**DATA SECTION**.
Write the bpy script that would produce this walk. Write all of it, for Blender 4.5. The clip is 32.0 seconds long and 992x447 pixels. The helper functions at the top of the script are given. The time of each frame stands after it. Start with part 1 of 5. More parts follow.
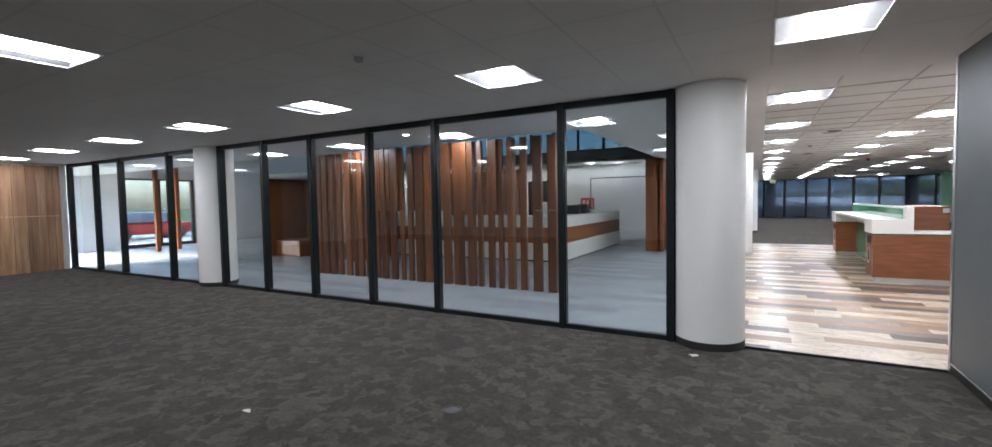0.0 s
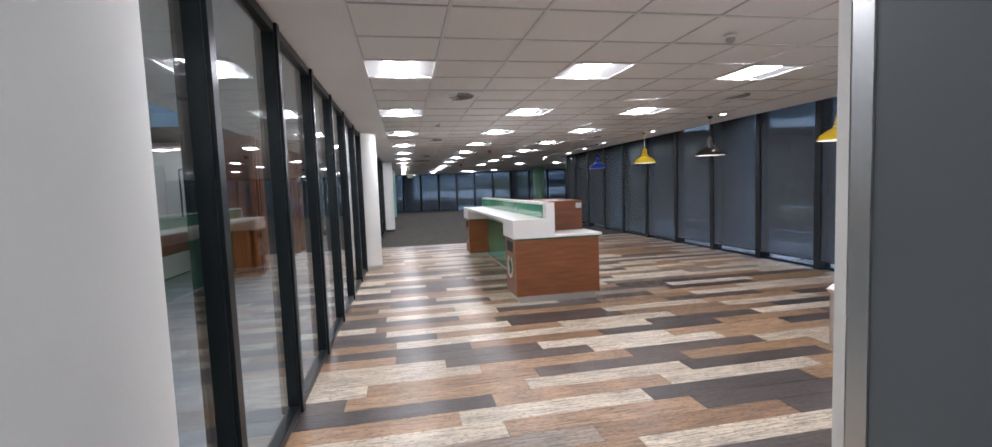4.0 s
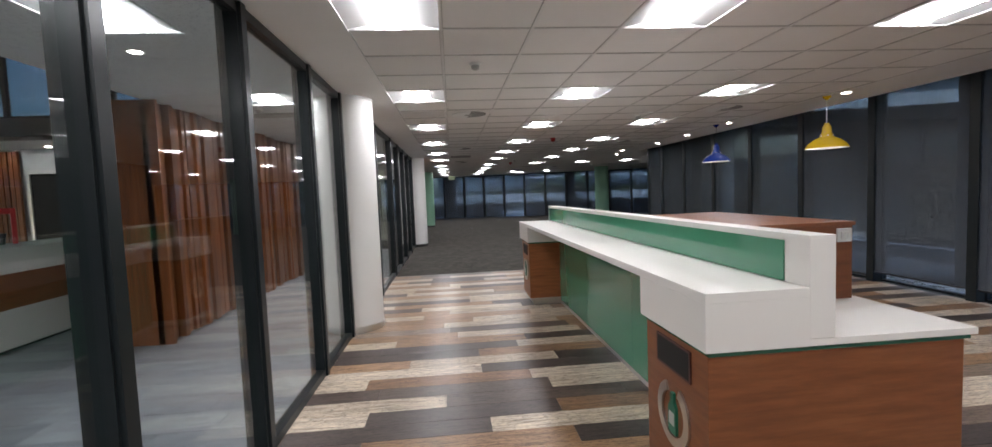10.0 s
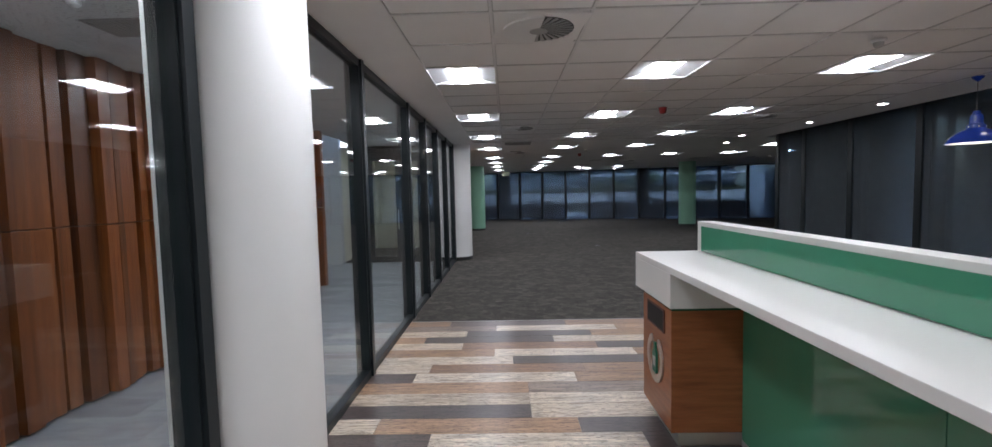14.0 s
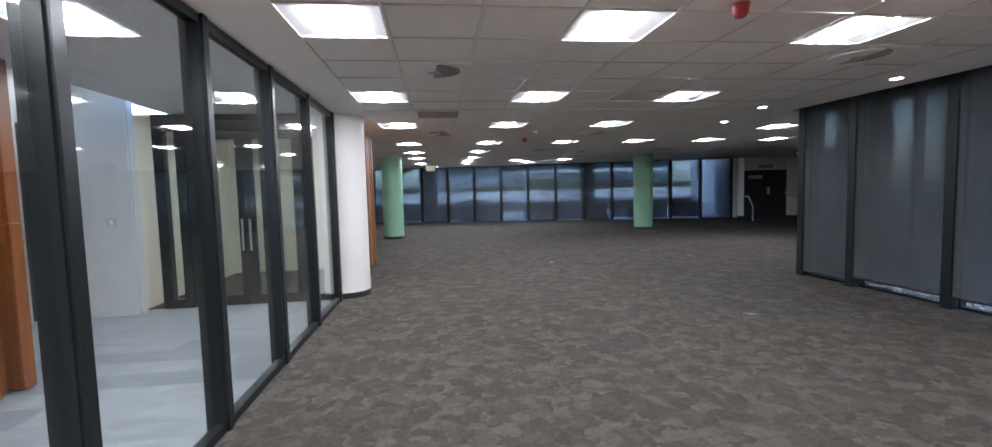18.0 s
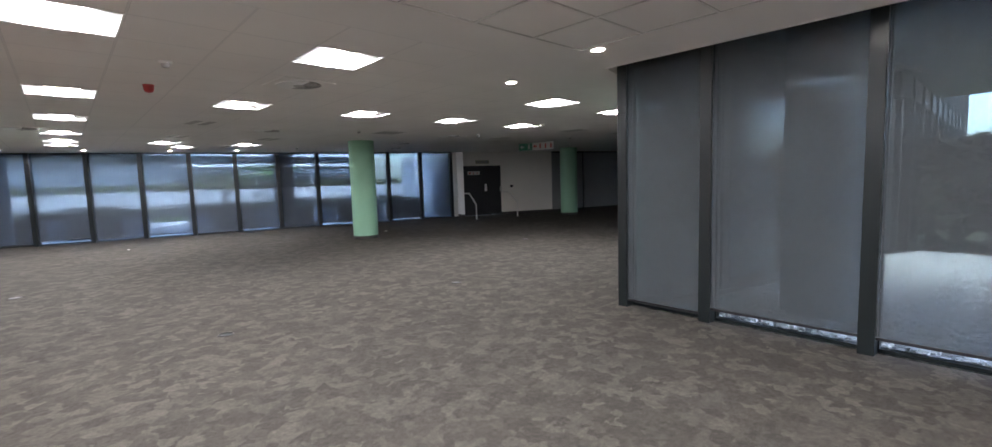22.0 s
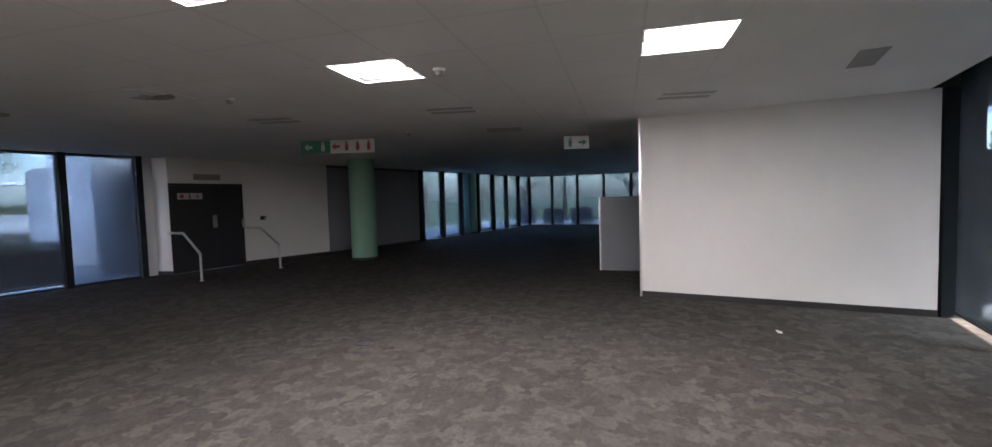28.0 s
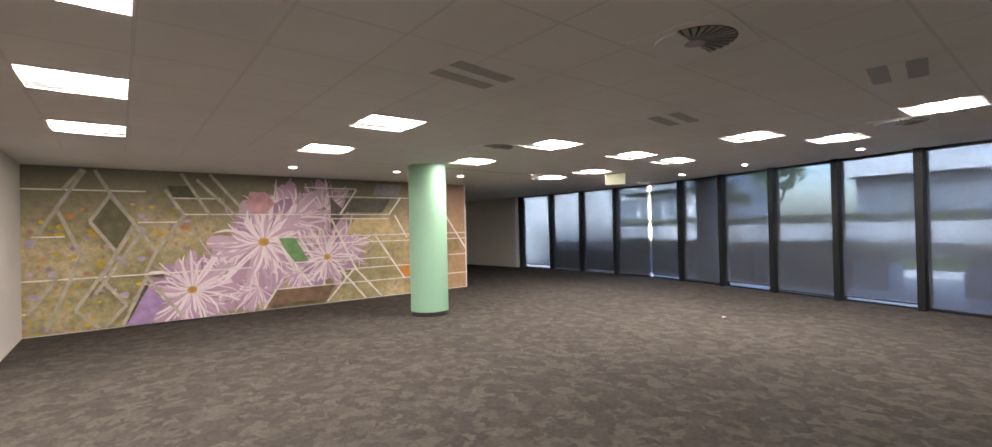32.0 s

**TASK INSTRUCTIONS**. Exclude the pictures, and transcribe all of the material exactly.

**TASK ANSWER**.
Write the bpy script that would produce this walk. Write all of it, for Blender 4.5. The clip is 32.0 seconds long and 992x447 pixels. The helper functions at the top of the script are given. The time of each frame stands after it. Start with part 1 of 5. More parts follow.
0.0 s
4.0 s
10.0 s
14.0 s
18.0 s
22.0 s
28.0 s
32.0 s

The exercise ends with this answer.